I'm trying to prove this function, but in vain. I'm also using another function, but I proved it.
Could anyone help me?
I'm using Frama-C Sodium version with Alt-ergo 3 as prover.
Given a not-empty string x. An integer number p such that
0 < p ≤|x| is meant to be "a period of x" if
x[i] = x[i + p]
for i = 0, 1, ... , |x| − p − 1.
Note that, for each not-empty string, the length of the string
is a period of itself. In this way, every not-empty string
has got at least one period. So is well formed the concept of minimum
period of string x, denoted by per(x):
per(x) = min { p | p is period of x }.
Write a C function
unsigned per(const char x[], unsigned l)
that, given a string x of length l, returns per(x).

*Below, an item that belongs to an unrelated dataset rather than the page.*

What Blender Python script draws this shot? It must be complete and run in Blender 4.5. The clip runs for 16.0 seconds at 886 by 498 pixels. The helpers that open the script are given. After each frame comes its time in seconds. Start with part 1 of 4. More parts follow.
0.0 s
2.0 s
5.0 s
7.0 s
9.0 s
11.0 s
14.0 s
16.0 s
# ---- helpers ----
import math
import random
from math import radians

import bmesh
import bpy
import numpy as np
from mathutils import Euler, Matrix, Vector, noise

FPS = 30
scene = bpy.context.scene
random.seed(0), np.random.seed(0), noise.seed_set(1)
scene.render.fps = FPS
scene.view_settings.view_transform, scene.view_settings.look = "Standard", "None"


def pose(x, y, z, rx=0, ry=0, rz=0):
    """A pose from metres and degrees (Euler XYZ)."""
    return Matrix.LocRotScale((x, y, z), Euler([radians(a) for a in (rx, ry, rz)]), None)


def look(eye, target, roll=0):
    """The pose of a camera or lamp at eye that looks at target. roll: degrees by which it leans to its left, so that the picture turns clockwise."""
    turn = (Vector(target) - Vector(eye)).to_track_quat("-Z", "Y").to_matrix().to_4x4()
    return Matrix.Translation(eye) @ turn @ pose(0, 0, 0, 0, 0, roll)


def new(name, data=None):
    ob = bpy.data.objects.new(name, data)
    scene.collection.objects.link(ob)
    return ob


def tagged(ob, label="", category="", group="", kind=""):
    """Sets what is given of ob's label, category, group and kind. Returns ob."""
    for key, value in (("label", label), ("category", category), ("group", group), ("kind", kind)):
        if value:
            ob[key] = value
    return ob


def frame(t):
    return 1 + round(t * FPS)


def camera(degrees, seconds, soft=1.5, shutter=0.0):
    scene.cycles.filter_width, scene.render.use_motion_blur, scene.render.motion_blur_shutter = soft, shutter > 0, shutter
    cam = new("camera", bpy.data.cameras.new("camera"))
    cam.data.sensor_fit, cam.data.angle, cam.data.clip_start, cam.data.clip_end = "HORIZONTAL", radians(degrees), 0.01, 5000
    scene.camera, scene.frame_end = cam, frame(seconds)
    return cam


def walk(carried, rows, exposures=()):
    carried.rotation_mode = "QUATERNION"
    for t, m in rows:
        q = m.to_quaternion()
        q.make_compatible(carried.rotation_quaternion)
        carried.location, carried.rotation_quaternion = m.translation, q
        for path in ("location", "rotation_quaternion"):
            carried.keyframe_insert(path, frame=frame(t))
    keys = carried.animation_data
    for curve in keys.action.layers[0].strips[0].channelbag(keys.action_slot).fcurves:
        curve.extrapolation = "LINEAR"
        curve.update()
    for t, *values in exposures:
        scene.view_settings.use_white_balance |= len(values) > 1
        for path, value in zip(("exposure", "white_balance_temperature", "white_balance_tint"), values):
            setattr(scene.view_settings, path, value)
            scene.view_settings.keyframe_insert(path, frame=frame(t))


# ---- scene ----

Here is the code and the specifications I have written so far:
/*@
requires l > 0;
requires p >= 0;
behavior zero:
assumes p == l;
ensures \result == 1;
behavior one:
assumes l != p && (l%p) == 0;
assumes \forall int i; 0 <= i < l-p-1 ==> x[i] == x[i+p];
ensures \result == 1;
behavior two:
assumes l != p && (l%p) == 0;
assumes !(\forall int i; 0 <= i < l-p-1 ==> x[i] == x[i+p]);
ensures \result == 0;
behavior three:
assumes p != l && l%p != 0;
ensures \result == 0;
complete behaviors;
disjoint behaviors;
*/
unsigned has_period(const char x[], unsigned int p, unsigned l) {
if (p == l) return 1;
if ((l % p) != 0) return 0;
/*@
loop assigns i;
loop invariant \forall int j; 0 <= j < i ==> (x[j] == x[j+p]);
loop invariant i <= l-p-1;
loop invariant i >= 0;
*/
for (int i = 0 ; i < l-p-1 ; ++i) {
if (x[i] != x[i + p])
return 0;
}
return 1;
}
/*
predicate has_period(char* x, unsigned int p, unsigned l) =
\forall int i; i < (l-p-1) ==> x[i] == x[i+p];
*/
/*@
requires l > 0;
requires \valid(x+(0..l-1));
ensures 1 <= \result <= l;
ensures \forall unsigned int i; i < (l-\result-1) ==> x[i] == x[i+\result];
ensures \forall unsigned int p; 1 <= p < \result ==> !(\forall int i; i < (l-p-1) ==> x[i] == x[i+p]);
*/
unsigned per(const char x[], unsigned l) {
int p = 1;
/*@
loop assigns p;
loop invariant 1 <= p <= l;
loop invariant \forall unsigned j; 1 <= j < p ==> !(\forall int i; i < (l-j-1) ==> x[i] == x[i+j] || (l%p) == 0);
loop invariant p >= 0;
*/
while(p < l && !has_period(x,p,l))
++p;
return p;
}
It would have helped if you had told us what your specific issue was, instead of a generic "it doesn't work", but here are some points:
assigns clause. These are not optional when using WP, especially for functions like has_period that are called within your development. WP needs those clauses to know which locations might have changed during the call, and by taking the complement, which locations have stayed the same.periodic (taking the same arguments as your C function has_period), and write your specifications according to this predicate. This will simplify your annotations a lot. In particular has_period does not need 4 behaviors: if periodic holds it must return 1, if periodic does not hold, it must return 0.-wp-rte leads to a bunch of unproved obligations. Depending on your assignment, you might want to strengthen your specifications, especially regarding the validity of the location pointed to by x.